|Date(s):||May 15, 1874|
|Course:||“Rise And Fall of the Slave South,” University of Virginia|
|Rating:||4 (7 votes)|
In January of 1873, after Elisha Baxter, a Republican, was elected as governor of Arkansas in 1872, Joseph Brooks, who was supported by Liberals, Democrats, and Arkansas Unionists, claimed that the election had been doctored' and that he was the rightful governor. After being informed that the Supreme Court of Arkansas had no jurisdiction in settling the decision and that it was up to the General Assembly to decide; Brooks was left waiting. Meanwhile, Baxter was gaining unpopularity among his own supporters by fulfilling some of his platform pledges which included opposing a bill that would release railroad companies from financial obligations to the state by placing the burdens on the impoverished citizens. Many of Baxter's supporters switched to Brooks' cause. An article in Charleston's News and Courier on January 20, 1874 called this political turmoil a disgrace.' The article states that There is no doubt that Brooks was chosen Governor' by a majority but when he refused to go along with the political schemes of his supporters they declared Baxter the winner instead, leaving him to pursue redress through legal means. The article stated that the citizens of Arkansas were disappointed' in the outcome of the election but they were used to being cheated, as the most scandalous election frauds have been the rule rather than the exception in that state for some years past.'
After Brooks had the support of some of the radical Republicans he felt secure enough to take his case to a Pulaski Circuit Court, where on April 15, 1874 he was granted the office of governor by Judge John Whytock. Brooks was sworn in in secret by the chief justice and went immediately to the governor's office with an armed guard seizing possession of it. Baxter soon gathered his own militia and established a headquarters just blocks from the executive office.
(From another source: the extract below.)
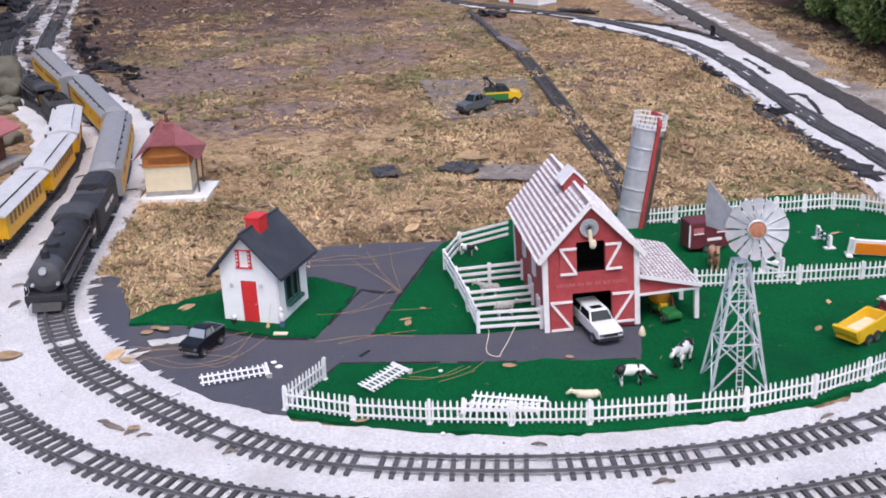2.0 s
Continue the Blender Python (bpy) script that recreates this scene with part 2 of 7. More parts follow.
# ---- ground: dry lawn with bare earth ----
def ground_material():
    m = bpy.data.materials.new("dry_lawn")
    m.use_nodes = True
    n, l = m.node_tree.nodes, m.node_tree.links
    b = n["Principled BSDF"]
    b.inputs["Roughness"].default_value = 0.95
    b.inputs["Specular IOR Level"].default_value = 0.15
    tc = n.new("ShaderNodeTexCoord")

    def tex(scale, detail=6, rough=0.6):
        t = n.new("ShaderNodeTexNoise")
        t.inputs["Scale"].default_value, t.inputs["Detail"].default_value, t.inputs["Roughness"].default_value = scale, detail, rough
        l.new(tc.outputs["Object"], t.inputs["Vector"])
        return t.outputs["Fac"]

    def ramp(src, p0, p1, c0=0.0, c1=1.0):
        r = n.new("ShaderNodeValToRGB")
        r.color_ramp.elements[0].position, r.color_ramp.elements[1].position = p0, p1
        r.color_ramp.elements[0].color, r.color_ramp.elements[1].color = (c0, c0, c0, 1), (c1, c1, c1, 1)
        l.new(src, r.inputs[0])
        return r.outputs[0]

    def mix(f, a, c):
        x = n.new("ShaderNodeMix")
        x.data_type = "RGBA"
        l.new(f, x.inputs[0])
        for s, v in ((6, a), (7, c)):
            if isinstance(v, tuple):
                x.inputs[s].default_value = (*v, 1)
            else:
                l.new(v, x.inputs[s])
        return x.outputs[2]

    def zone(cx, cy, rx, ry, ragged_by, soft=0.5):
        """A patch of its own ground with a ragged rim."""
        d = n.new("ShaderNodeVectorMath")
        d.operation = "SUBTRACT"
        d.inputs[1].default_value = (cx, cy, 0)
        l.new(tc.outputs["Object"], d.inputs[0])
        e = n.new("ShaderNodeVectorMath")
        e.operation = "MULTIPLY"
        e.inputs[1].default_value = (1 / rx, 1 / ry, 0)
        l.new(d.outputs[0], e.inputs[0])
        f = n.new("ShaderNodeVectorMath")
        f.operation = "LENGTH"
        l.new(e.outputs[0], f.inputs[0])
        g = n.new("ShaderNodeMath")
        g.operation = "MULTIPLY_ADD"
        g.inputs[1].default_value = ragged_by
        l.new(ROUGHNESS, g.inputs[0])
        l.new(f.outputs["Value"], g.inputs[2])
        h = n.new("ShaderNodeMapRange")
        h.inputs[1].default_value, h.inputs[2].default_value = 1 + ragged_by * 0.5 + soft / 2, 1 + ragged_by * 0.5 - soft / 2
        l.new(g.outputs[0], h.inputs[0])
        return h.outputs[0]

    ROUGHNESS = tex(2.6, 9, 0.72)
    grass = mix(ramp(tex(55), 0.35, 0.65), (0.265, 0.164, 0.088), (0.57, 0.385, 0.21))
    grass = mix(ramp(tex(26, 8, 0.7), 0.46, 0.62, 0, 0.85), grass, (0.14, 0.09, 0.055))
    grass = mix(ramp(tex(33, 8, 0.7), 0.53, 0.66, 0, 0.8), grass, (0.65, 0.475, 0.28))
    grass = mix(ramp(tex(160), 0.45, 0.75, 0, 0.7), grass, (0.075, 0.05, 0.035))
    grass = mix(ramp(tex(7, 8, 0.7), 0.48, 0.64, 0, 0.8), grass, (0.13, 0.074, 0.045))
    grass = mix(ramp(tex(3.1, 7, 0.7), 0.53, 0.68, 0, 0.55), grass, (0.27, 0.225, 0.11))
    pale = mix(ramp(tex(48, 8, 0.7), 0.36, 0.66), (0.29, 0.192, 0.1), (0.71, 0.525, 0.32))
    pale = mix(ramp(tex(19, 8, 0.7), 0.52, 0.68, 0, 0.75), pale, (0.2, 0.125, 0.075))

    def weaker(f, k):
        w = n.new("ShaderNodeMath")
        w.operation = "MULTIPLY"
        w.inputs[1].default_value = k
        l.new(f, w.inputs[0])
        return w.outputs[0]

    earth = mix(ramp(tex(30), 0.35, 0.7), (0.17, 0.12, 0.105), (0.33, 0.245, 0.215))
    earth = mix(ramp(tex(9, 8, 0.7), 0.5, 0.66, 0, 0.6), earth, (0.1, 0.075, 0.068))
    dark_earth_or_shade = mix(ramp(tex(22, 8, 0.7), 0.35, 0.65), (0.05, 0.035, 0.033), (0.16, 0.11, 0.095))
    dark_earth_or_shade = mix(ramp(tex(8, 7, 0.7), 0.52, 0.68, 0, 0.7), dark_earth_or_shade, (0.2, 0.11, 0.065))
    # bare patches near the track, greener lawn far away
    sep = n.new("ShaderNodeSeparateXYZ")
    l.new(tc.outputs["Object"], sep.inputs[0])
    bare = ramp(tex(1.3, 8, 0.68), 0.51, 0.63, 0, 0.65)
    col = mix(bare, grass, earth)
    col = mix(weaker(zone(0.15, 3.2, 1.35, 1.25, 1.2, 0.7), 0.85), col, pale)
    for z in ((-1.05, 5.25, 0.5, 0.55), (-0.42, 5.55, 0.4, 0.42), (-0.75, 6.3, 0.75, 0.7), (0.78, 4.7, 0.22, 0.75), (0.85, 8.6, 0.25, 0.7), (-0.35, 6.4, 0.8, 0.5), (-0.6, 4.4, 0.45, 0.3), (0.15, 3.5, 0.35, 0.14)):
        col = mix(zone(*z, 2.2), col, earth)
    # the last two zones paint the shade under hedge and bushes over brown ground
    for z in ((-1.4, 7.9, 1.3, 1.5), (-1.9, 9.9, 1.6, 1.3), (-0.6, 9.4, 1.2, 0.8), (-2.0, 6.8, 0.6, 1.5), (2.42, 6.0, 0.6, 4.4), (2.2, 9.5, 0.8, 0.9)):
        col = mix(zone(*z, 2.0), col, dark_earth_or_shade)
    tuft = mix(ramp(tex(60, 8, 0.7), 0.4, 0.65), (0.1, 0.1, 0.04), (0.36, 0.31, 0.16))
    for z in ((-0.72, 2.85, 0.22, 0.4), (1.05, 3.3, 0.3, 0.3), (0.85, 3.9, 0.2, 0.4), (0.1, 4.0, 0.2, 0.15), (-0.03, 4.9, 0.12, 0.3)):
        col = mix(zone(*z, 2.0), col, tuft)
    green = mix(ramp(tex(1.2, 6, 0.65), 0.35, 0.7), (0.4, 0.3, 0.165), (0.26, 0.25, 0.11))
    green = mix(ramp(tex(14, 8, 0.75), 0.5, 0.7, 0, 0.6), green, (0.16, 0.115, 0.07))
    green = mix(ramp(tex(45, 8, 0.7), 0.45, 0.75, 0, 0.6), green, (0.4, 0.32, 0.19))
    far = n.new("ShaderNodeMapRange")
    far.inputs[1].default_value, far.inputs[2].default_value = 10.6, 12.6
    wob = n.new("ShaderNodeMath")
    wob.operation = "MULTIPLY_ADD"
    wob.inputs[1].default_value = 3.0
    l.new(tex(0.8), wob.inputs[0])
    l.new(sep.outputs[1], wob.inputs[2])
    sub = n.new("ShaderNodeMath")
    sub.operation = "SUBTRACT"
    sub.inputs[1].default_value = 1.5
    l.new(wob.outputs[0], sub.inputs[0])
    l.new(sub.outputs[0], far.inputs[0])
    col = mix(far.outputs[0], col, green)
    for z in ((-3.6, 13.2, 1.9, 1.8), (-3.2, 16.2, 1.6, 1.6)):
        col = mix(zone(*z, 1.8), col, dark_earth_or_shade)
    l.new(col, b.inputs["Base Color"])
    bp = n.new("ShaderNodeBump")
    bp.inputs["Strength"].default_value, bp.inputs["Distance"].default_value = 0.9, 0.012
    l.new(tex(110), bp.inputs["Height"])
    l.new(bp.outputs[0], b.inputs["Normal"])
    return m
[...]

Citizens came from all over Arkansas to support and join the militia of each side leaving the city on the brink of civil war. One scuffle between the two militias occurred on April 20 when Governor Baxter was addressing some reinforcements outside of his headquarters. Some of Brooks' troops lead by Colonel Rose demanded the intention of Baxter's militia and shots were fired and a few casualties incurred. Another scuffle occurred when a steamboat, Hallie,' importing militia reinforcements for Baxter was placed under fire by Brooks' men resulting in several injuries and a few deaths. Brooks sent an ultimatum to the President on May 12 demanding that he recognize either Brooks or Baxter as the rightful governor. Republican President Grant was hesitant to help because of the decline in Northern support for Reconstruction efforts. He did not want to be associated with the corruptions happening in Southern politics. Though up to this point the president had managed to stay out of the scuffle, on May 15 President Grant recognized Baxter as governor ending the Brooks-Baxter war and signaling the demise of the Reconstruction in Arkansas.